Another shared post was that of David Adshead, who was responsible, together with Mike Berry, for ensuring the exceptional quality of Russian language teaching for CREES undergraduates and especially postgraduates. Dave too returned to teach at CREES for some years at the end of his career. In the 1970s Russian Department and CREES staff co-operated on a major research project, the Russian Social Science Language Project, which used word counts among other techniques in those early days before the advent of computerised corpus linguistics. In that decade the Russian Department also initiated a series of conferences for teachers and sixth-form students of Russian, an idea subsequently developed further by CREES.
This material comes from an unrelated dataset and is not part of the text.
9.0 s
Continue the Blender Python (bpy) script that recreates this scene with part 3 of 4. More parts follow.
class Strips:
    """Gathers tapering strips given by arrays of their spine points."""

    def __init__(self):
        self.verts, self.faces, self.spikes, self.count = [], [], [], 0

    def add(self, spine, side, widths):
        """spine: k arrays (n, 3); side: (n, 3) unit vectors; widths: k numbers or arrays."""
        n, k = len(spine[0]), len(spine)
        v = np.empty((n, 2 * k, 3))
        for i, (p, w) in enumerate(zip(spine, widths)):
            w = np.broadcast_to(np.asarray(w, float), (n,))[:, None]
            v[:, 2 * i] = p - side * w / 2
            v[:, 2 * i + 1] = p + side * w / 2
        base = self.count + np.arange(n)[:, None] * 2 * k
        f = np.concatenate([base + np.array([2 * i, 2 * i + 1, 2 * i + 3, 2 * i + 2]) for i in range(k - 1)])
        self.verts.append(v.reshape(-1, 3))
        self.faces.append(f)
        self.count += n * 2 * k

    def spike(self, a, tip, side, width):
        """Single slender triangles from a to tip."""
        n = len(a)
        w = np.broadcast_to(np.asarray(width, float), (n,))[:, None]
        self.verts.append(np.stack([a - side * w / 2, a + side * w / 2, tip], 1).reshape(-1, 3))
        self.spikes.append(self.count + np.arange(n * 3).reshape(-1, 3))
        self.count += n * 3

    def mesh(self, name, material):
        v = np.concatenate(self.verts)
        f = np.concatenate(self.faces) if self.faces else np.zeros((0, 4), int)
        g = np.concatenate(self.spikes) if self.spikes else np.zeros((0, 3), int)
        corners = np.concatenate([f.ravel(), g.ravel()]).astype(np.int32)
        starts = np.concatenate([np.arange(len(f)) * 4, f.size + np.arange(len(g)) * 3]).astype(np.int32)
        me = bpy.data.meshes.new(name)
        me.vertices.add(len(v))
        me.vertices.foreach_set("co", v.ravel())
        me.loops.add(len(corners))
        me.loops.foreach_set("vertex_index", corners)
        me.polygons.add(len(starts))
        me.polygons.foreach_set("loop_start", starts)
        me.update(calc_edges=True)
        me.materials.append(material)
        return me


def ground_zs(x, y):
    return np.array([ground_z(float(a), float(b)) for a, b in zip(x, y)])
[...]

The two departments often shared undergraduate teaching and programmes. For many years Department students benefited from Maureen Perrie’s Russian history teaching on their programme, and they were increasingly given the opportunity to choose from a wide range of CREES social science options. After the closure of the Russian Department in 2003, the Russian undergraduate programme was transferred to CREES. By a delicious irony of history, recent CREES language and literature staff, now transferred to the Department of Modern Languages, are housed in the very same Ashley Building where CREES first embarked on its illustrious half-century.
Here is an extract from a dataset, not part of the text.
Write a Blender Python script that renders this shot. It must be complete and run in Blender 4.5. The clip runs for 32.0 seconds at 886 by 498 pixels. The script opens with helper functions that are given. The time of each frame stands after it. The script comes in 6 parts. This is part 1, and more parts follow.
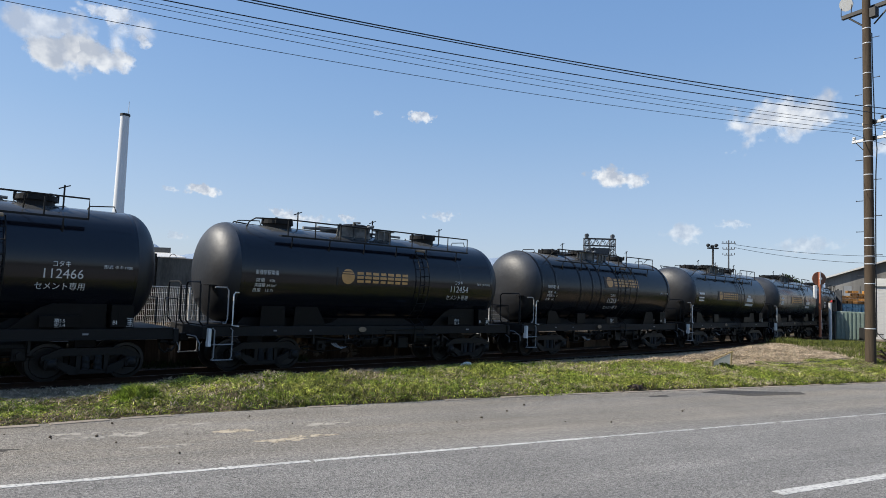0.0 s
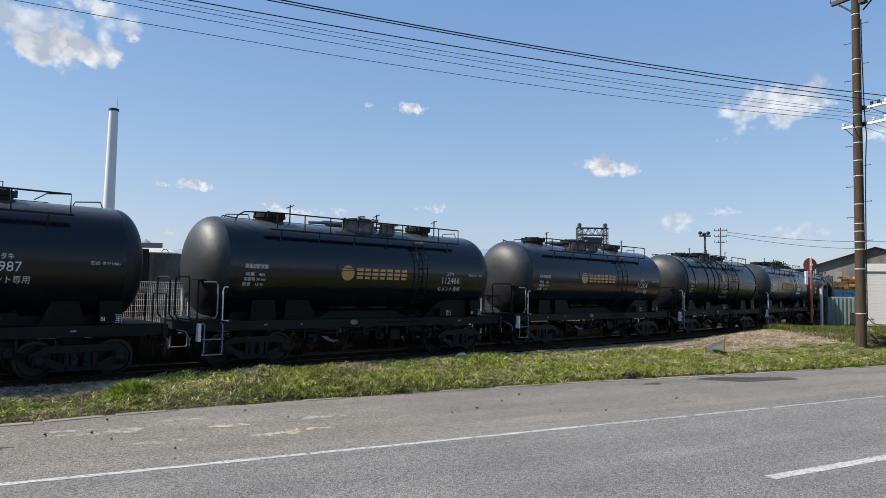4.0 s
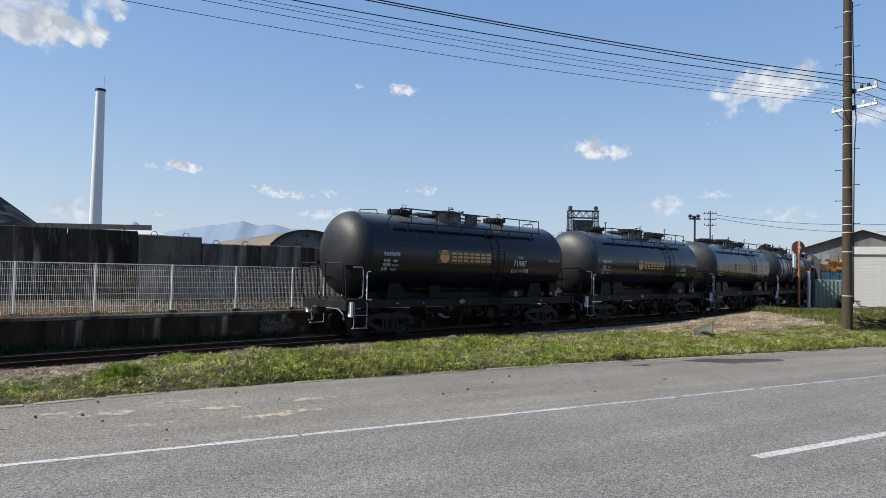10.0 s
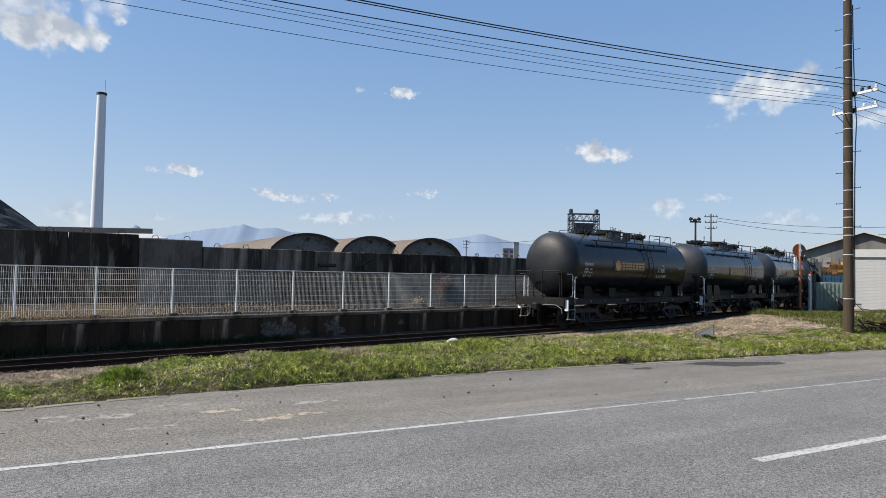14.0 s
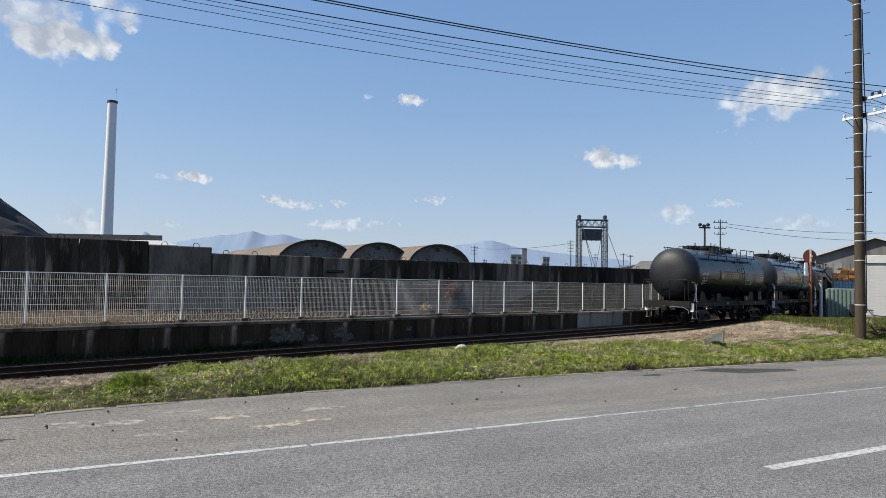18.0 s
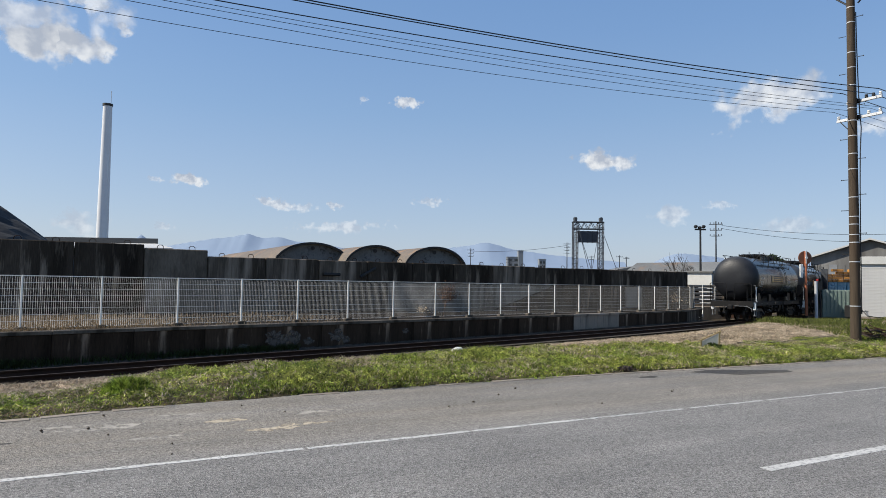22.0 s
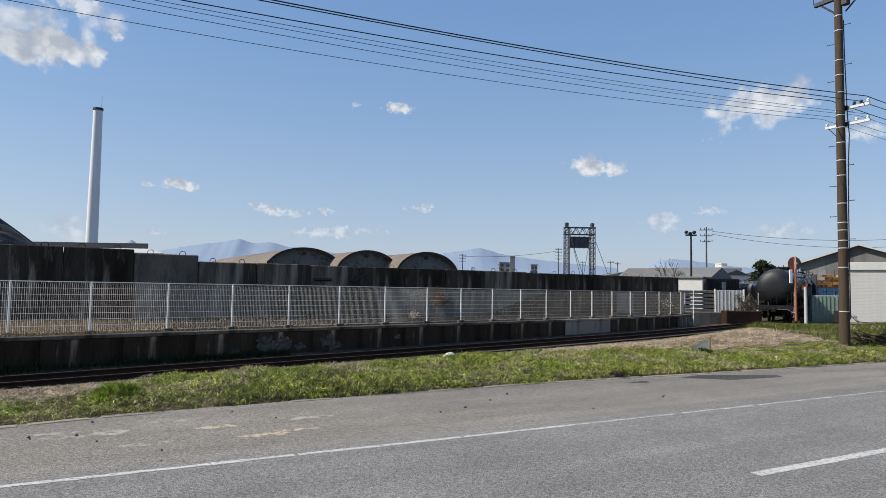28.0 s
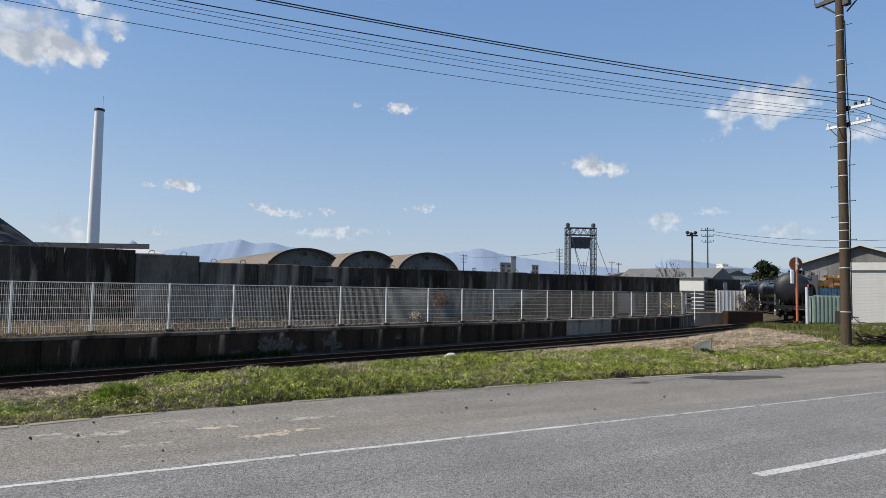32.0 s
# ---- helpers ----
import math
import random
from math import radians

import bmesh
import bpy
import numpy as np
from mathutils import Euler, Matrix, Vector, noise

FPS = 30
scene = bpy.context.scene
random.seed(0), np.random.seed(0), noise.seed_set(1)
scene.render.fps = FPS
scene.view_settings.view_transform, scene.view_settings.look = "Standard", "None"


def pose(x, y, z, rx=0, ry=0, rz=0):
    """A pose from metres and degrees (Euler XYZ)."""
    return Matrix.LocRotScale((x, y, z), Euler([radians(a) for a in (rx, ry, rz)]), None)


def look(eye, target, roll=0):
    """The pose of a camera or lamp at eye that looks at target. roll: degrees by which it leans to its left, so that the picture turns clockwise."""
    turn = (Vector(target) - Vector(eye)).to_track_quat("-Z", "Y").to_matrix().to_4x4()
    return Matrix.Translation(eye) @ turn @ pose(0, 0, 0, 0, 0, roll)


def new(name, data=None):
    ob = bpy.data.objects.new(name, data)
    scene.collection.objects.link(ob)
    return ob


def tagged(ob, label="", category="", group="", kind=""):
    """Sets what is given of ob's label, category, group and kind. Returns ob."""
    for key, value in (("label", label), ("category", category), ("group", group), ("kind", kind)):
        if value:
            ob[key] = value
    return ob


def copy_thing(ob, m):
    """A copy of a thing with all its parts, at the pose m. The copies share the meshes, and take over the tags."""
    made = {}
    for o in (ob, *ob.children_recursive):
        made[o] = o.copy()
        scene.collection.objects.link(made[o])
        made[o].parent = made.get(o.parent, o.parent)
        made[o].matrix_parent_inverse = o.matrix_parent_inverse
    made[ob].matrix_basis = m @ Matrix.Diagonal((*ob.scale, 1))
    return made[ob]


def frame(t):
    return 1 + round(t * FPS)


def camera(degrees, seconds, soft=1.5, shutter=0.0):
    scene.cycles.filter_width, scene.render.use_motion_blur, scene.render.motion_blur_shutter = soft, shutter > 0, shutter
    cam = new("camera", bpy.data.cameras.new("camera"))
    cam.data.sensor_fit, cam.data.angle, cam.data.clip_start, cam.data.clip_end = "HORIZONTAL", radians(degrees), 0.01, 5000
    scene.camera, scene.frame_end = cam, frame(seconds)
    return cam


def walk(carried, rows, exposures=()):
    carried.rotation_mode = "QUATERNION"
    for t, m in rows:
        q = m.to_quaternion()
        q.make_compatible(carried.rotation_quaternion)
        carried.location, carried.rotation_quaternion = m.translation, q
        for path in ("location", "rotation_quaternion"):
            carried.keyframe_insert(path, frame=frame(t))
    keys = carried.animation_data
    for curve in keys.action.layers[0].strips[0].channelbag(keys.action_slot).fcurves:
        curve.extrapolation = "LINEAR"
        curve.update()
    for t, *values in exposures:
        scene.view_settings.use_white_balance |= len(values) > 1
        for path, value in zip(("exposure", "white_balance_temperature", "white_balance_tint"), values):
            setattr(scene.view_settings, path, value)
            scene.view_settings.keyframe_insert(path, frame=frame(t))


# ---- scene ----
# ---- camera: handheld at one spot beside the road ----
EYE_Z = 2.227
cam = camera(68.58, 32.0, soft=0.8)


def aim(turn, tilt, lean):
    """The camera's pose: degrees to the left, up, and of lean to the left."""
    return pose(0, 0, EYE_Z, 90 + tilt, 0, turn) @ pose(0, 0, 0, 0, 0, lean)


walk(cam, [
    (0, aim(1.60, 4.21, 2.03)), (0.5, aim(1.53, 4.38, 1.95)), (1, aim(1.45, 4.46, 1.83)), (1.5, aim(1.35, 4.39, 1.69)),
    (2, aim(1.24, 4.18, 1.57)), (2.5, aim(1.14, 3.94, 1.46)), (3, aim(1.06, 3.75, 1.37)), (3.5, aim(1.00, 3.61, 1.27)),
    (5.5, aim(0.98, 3.06, 1.09)), (6, aim(0.97, 2.96, 1.09)), (6.5, aim(0.95, 2.87, 1.10)), (7, aim(0.91, 2.78, 1.11)),
    (7.5, aim(0.87, 2.69, 1.11)), (8, aim(0.83, 2.56, 1.12)), (8.5, aim(0.74, 2.42, 1.12)), (9, aim(0.60, 2.26, 1.11)),
    (9.5, aim(0.38, 2.10, 1.14)), (10, aim(0.15, 1.95, 1.21)), (10.5, aim(-0.04, 1.82, 1.25)), (11, aim(-0.13, 1.72, 1.24)),
    (11.5, aim(-0.16, 1.66, 1.21)), (12, aim(-0.16, 1.67, 1.16)), (12.5, aim(-0.16, 1.75, 1.12)), (13, aim(-0.12, 1.88, 1.11)),
    (13.5, aim(0.01, 2.05, 1.13)), (14, aim(0.22, 2.23, 1.16)), (14.5, aim(0.49, 2.42, 1.19)), (16.5, aim(1.04, 2.69, 1.21)),
    (17, aim(1.06, 2.73, 1.18)), (17.5, aim(1.03, 2.76, 1.14)), (18, aim(0.94, 2.77, 1.11)), (18.5, aim(0.82, 2.77, 1.09)),
    (19, aim(0.70, 2.74, 1.09)), (19.5, aim(0.63, 2.72, 1.09)), (20, aim(0.61, 2.74, 1.07)), (20.5, aim(0.61, 2.78, 1.03)),
    (21, aim(0.63, 2.85, 1.00)), (21.5, aim(0.63, 2.93, 0.96)), (22, aim(0.62, 2.99, 0.95)), (22.5, aim(0.58, 3.03, 0.94)),
    (23, aim(0.51, 3.07, 0.93)), (23.5, aim(0.43, 3.11, 0.93)), (24, aim(0.35, 3.18, 0.92)), (24.5, aim(0.28, 3.27, 0.90)),
    (25, aim(0.20, 3.37, 0.88)), (25.5, aim(0.11, 3.46, 0.86)), (27.5, aim(-0.10, 3.46, 0.97)), (28, aim(-0.09, 3.47, 0.97)),
    (28.5, aim(-0.11, 3.47, 0.96)), (29, aim(-0.13, 3.46, 0.95)), (29.5, aim(-0.13, 3.44, 0.96)), (30, aim(-0.09, 3.42, 0.99)),
    (30.5, aim(-0.04, 3.43, 1.01)), (31, aim(0.01, 3.46, 1.01)), (31.5, aim(0.02, 3.48, 0.99)), (32, aim(-0.00, 3.51, 0.96)),
], exposures=[(0, 0.40), (9, 0.38), (32, 0.25)])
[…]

In 1990 I renewed my contacts with MGU as the Russian Department’s Year Abroad Tutor. For most of that decade the MGU Faculty of Foreign Languages and Area Studies (FIYaR), headed by its founding Dean (1988) Professor Svetlana Ter-Minasova, put on one-term Russian language courses in Moscow for our students. In 2002 she was awarded a Birmingham University honorary doctorate and was greatly impressed by her visit to CREES during her stay. Some years later FIYaR sent three lecturers and a cameraman to film interviews with CREES staff and students for inclusion in the DVD attached to their latest English-teaching text-book. Professor Ter-Minasova later invited me to attend the celebrations in November 2008 marking the 20th anniversary of the founding of FIYaR.

She recently invited me to participate in her literature panel at the 2013 ‘International Likhachev Readings’ conference (16-17 May in St Petersburg). As a CREES postgrad in spring 1967 I had posted on the CREES stengazeta a big display about the young Russian poet Andrei Voznesensky. In latter years I have renewed my interest in his work, meeting and interviewing him fairly often in Moscow and London. My paper at the ‘Likhachev Readings’ was devoted to Voznesensky, who died in May 2010. Thus my early years in CREES have finally been put to some use, four-and-a-half decades later.
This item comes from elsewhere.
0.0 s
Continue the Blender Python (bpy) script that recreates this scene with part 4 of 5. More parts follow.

Meanwhile in January 2005, again on Professor Ter-Minasova’s invitation, I attended the jubilee celebrations (held in MGU, the Bolshoi Theatre and the Kremlin) to mark the 250th anniversary of the founding of Moscow State University. While there I was approached by a number of scholars from all over the world (including USA, Japan, Sweden) when they saw I was from CREES. They passed comments such as ‘How lucky you are to be able to work in such a tip-top unit, with people like Robert Davies and others’. I have indeed been lucky.